To be done: Please transcribe the data that follows without the pictures, keeping every word the same.

Stored data:
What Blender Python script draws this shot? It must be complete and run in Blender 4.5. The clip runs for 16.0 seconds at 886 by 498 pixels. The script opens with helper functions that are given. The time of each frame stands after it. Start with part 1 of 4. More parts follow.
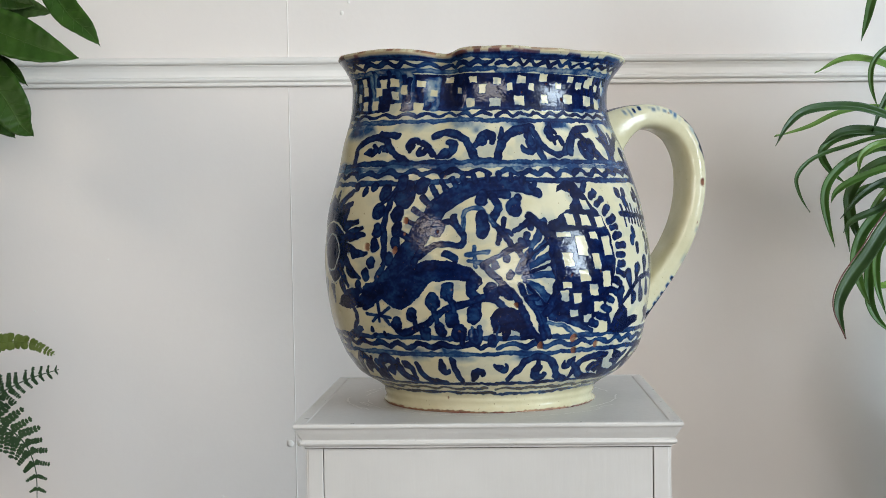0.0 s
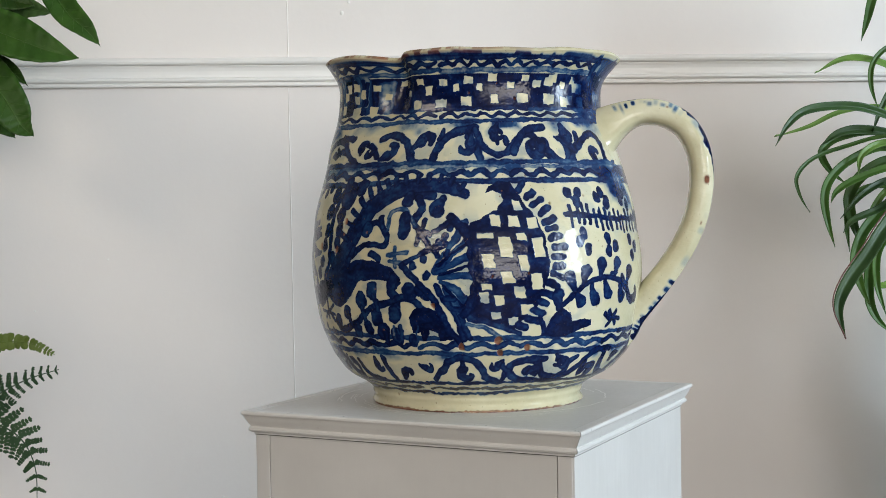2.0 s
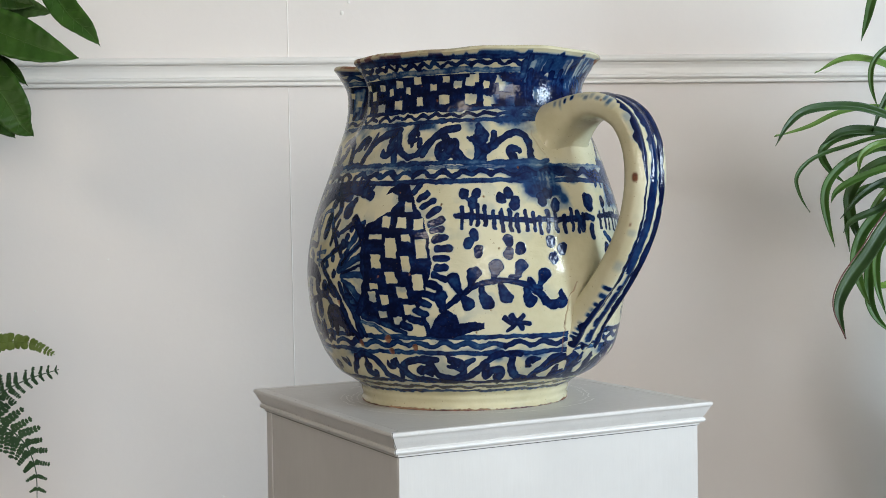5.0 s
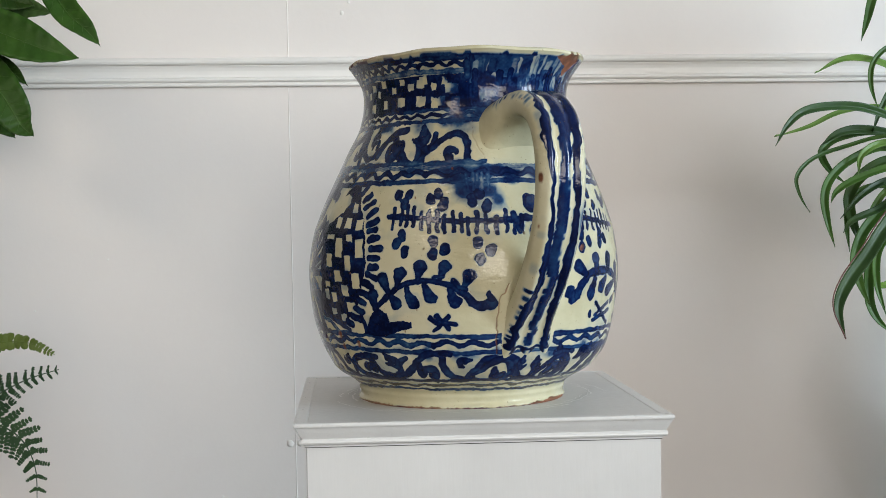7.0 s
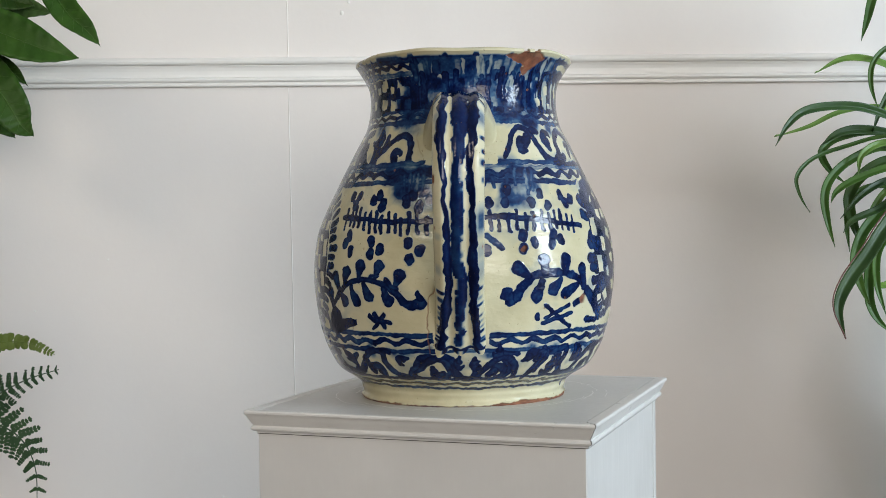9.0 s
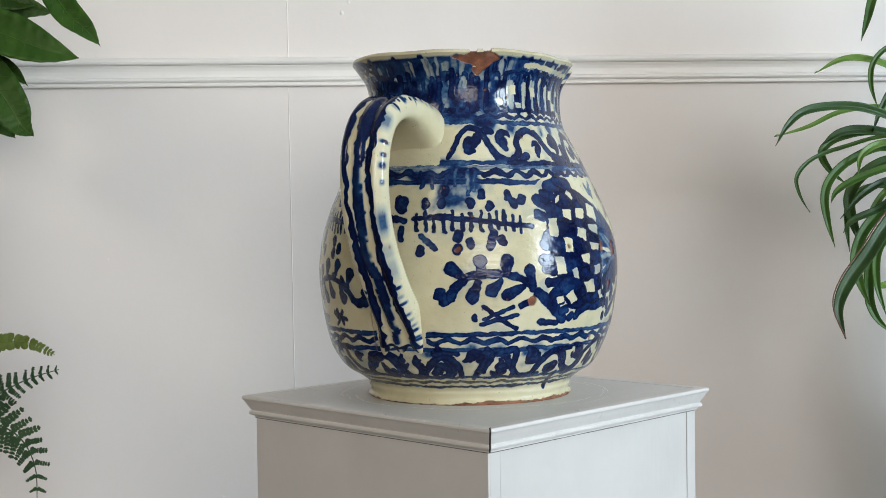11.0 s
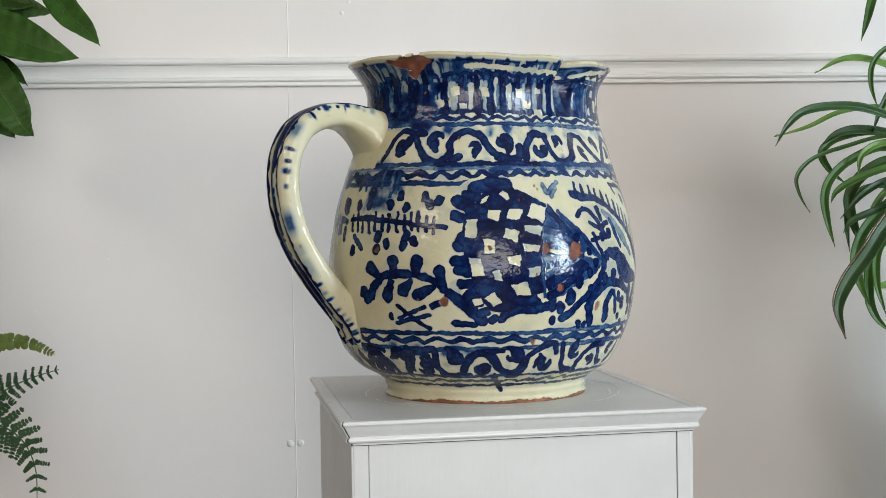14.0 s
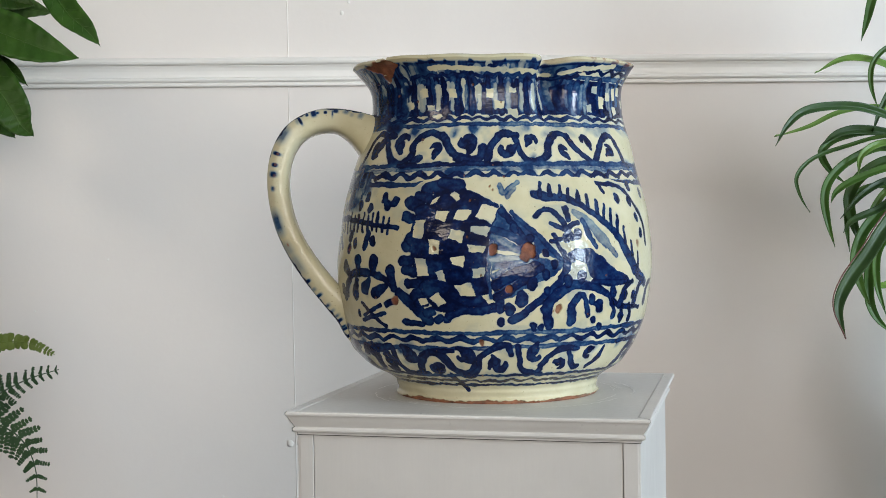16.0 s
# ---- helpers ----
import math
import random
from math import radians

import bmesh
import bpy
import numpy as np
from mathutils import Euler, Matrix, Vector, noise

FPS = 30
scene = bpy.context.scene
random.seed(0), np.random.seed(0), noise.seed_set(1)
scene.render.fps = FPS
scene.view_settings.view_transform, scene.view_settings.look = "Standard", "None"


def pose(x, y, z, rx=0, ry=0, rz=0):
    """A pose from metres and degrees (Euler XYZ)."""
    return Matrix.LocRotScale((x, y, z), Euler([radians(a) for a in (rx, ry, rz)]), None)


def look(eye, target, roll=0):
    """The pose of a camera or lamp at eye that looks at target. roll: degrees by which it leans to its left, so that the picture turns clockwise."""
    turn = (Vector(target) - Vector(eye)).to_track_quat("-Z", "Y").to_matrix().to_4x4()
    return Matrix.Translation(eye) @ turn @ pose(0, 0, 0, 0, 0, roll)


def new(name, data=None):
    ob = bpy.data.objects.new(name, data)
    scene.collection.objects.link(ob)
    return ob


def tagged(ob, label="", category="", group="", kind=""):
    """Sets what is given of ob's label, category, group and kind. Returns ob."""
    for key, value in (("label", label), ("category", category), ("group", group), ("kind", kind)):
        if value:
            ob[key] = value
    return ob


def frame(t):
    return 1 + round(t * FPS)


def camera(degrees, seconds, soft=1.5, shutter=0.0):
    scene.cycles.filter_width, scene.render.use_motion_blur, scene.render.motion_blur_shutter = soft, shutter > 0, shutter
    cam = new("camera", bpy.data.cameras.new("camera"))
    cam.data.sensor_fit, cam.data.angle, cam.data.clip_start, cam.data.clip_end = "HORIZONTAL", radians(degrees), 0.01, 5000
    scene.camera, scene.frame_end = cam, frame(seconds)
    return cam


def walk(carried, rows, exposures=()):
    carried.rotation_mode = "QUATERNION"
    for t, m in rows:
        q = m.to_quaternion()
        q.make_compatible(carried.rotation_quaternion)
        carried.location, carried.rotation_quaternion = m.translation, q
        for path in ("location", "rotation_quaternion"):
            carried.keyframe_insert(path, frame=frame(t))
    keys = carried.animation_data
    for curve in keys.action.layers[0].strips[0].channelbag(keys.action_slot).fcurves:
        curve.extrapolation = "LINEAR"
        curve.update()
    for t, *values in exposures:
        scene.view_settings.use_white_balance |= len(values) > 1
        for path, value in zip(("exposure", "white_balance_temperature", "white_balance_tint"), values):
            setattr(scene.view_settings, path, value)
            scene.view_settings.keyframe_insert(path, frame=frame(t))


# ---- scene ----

Written answer:
What Blender Python script draws this shot? It must be complete and run in Blender 4.5. The clip runs for 16.0 seconds at 886 by 498 pixels. The script opens with helper functions that are given. The time of each frame stands after it. Start with part 1 of 4. More parts follow.
0.0 s
2.0 s
5.0 s
7.0 s
9.0 s
11.0 s
14.0 s
16.0 s
# ---- helpers ----
import math
import random
from math import radians

import bmesh
import bpy
import numpy as np
from mathutils import Euler, Matrix, Vector, noise

FPS = 30
scene = bpy.context.scene
random.seed(0), np.random.seed(0), noise.seed_set(1)
scene.render.fps = FPS
scene.view_settings.view_transform, scene.view_settings.look = "Standard", "None"


def pose(x, y, z, rx=0, ry=0, rz=0):
    """A pose from metres and degrees (Euler XYZ)."""
    return Matrix.LocRotScale((x, y, z), Euler([radians(a) for a in (rx, ry, rz)]), None)


def look(eye, target, roll=0):
    """The pose of a camera or lamp at eye that looks at target. roll: degrees by which it leans to its left, so that the picture turns clockwise."""
    turn = (Vector(target) - Vector(eye)).to_track_quat("-Z", "Y").to_matrix().to_4x4()
    return Matrix.Translation(eye) @ turn @ pose(0, 0, 0, 0, 0, roll)


def new(name, data=None):
    ob = bpy.data.objects.new(name, data)
    scene.collection.objects.link(ob)
    return ob


def tagged(ob, label="", category="", group="", kind=""):
    """Sets what is given of ob's label, category, group and kind. Returns ob."""
    for key, value in (("label", label), ("category", category), ("group", group), ("kind", kind)):
        if value:
            ob[key] = value
    return ob


def frame(t):
    return 1 + round(t * FPS)


def camera(degrees, seconds, soft=1.5, shutter=0.0):
    scene.cycles.filter_width, scene.render.use_motion_blur, scene.render.motion_blur_shutter = soft, shutter > 0, shutter
    cam = new("camera", bpy.data.cameras.new("camera"))
    cam.data.sensor_fit, cam.data.angle, cam.data.clip_start, cam.data.clip_end = "HORIZONTAL", radians(degrees), 0.01, 5000
    scene.camera, scene.frame_end = cam, frame(seconds)
    return cam


def walk(carried, rows, exposures=()):
    carried.rotation_mode = "QUATERNION"
    for t, m in rows:
        q = m.to_quaternion()
        q.make_compatible(carried.rotation_quaternion)
        carried.location, carried.rotation_quaternion = m.translation, q
        for path in ("location", "rotation_quaternion"):
            carried.keyframe_insert(path, frame=frame(t))
    keys = carried.animation_data
    for curve in keys.action.layers[0].strips[0].channelbag(keys.action_slot).fcurves:
        curve.extrapolation = "LINEAR"
        curve.update()
    for t, *values in exposures:
        scene.view_settings.use_white_balance |= len(values) > 1
        for path, value in zip(("exposure", "white_balance_temperature", "white_balance_tint"), values):
            setattr(scene.view_settings, path, value)
            scene.view_settings.keyframe_insert(path, frame=frame(t))


# ---- scene ----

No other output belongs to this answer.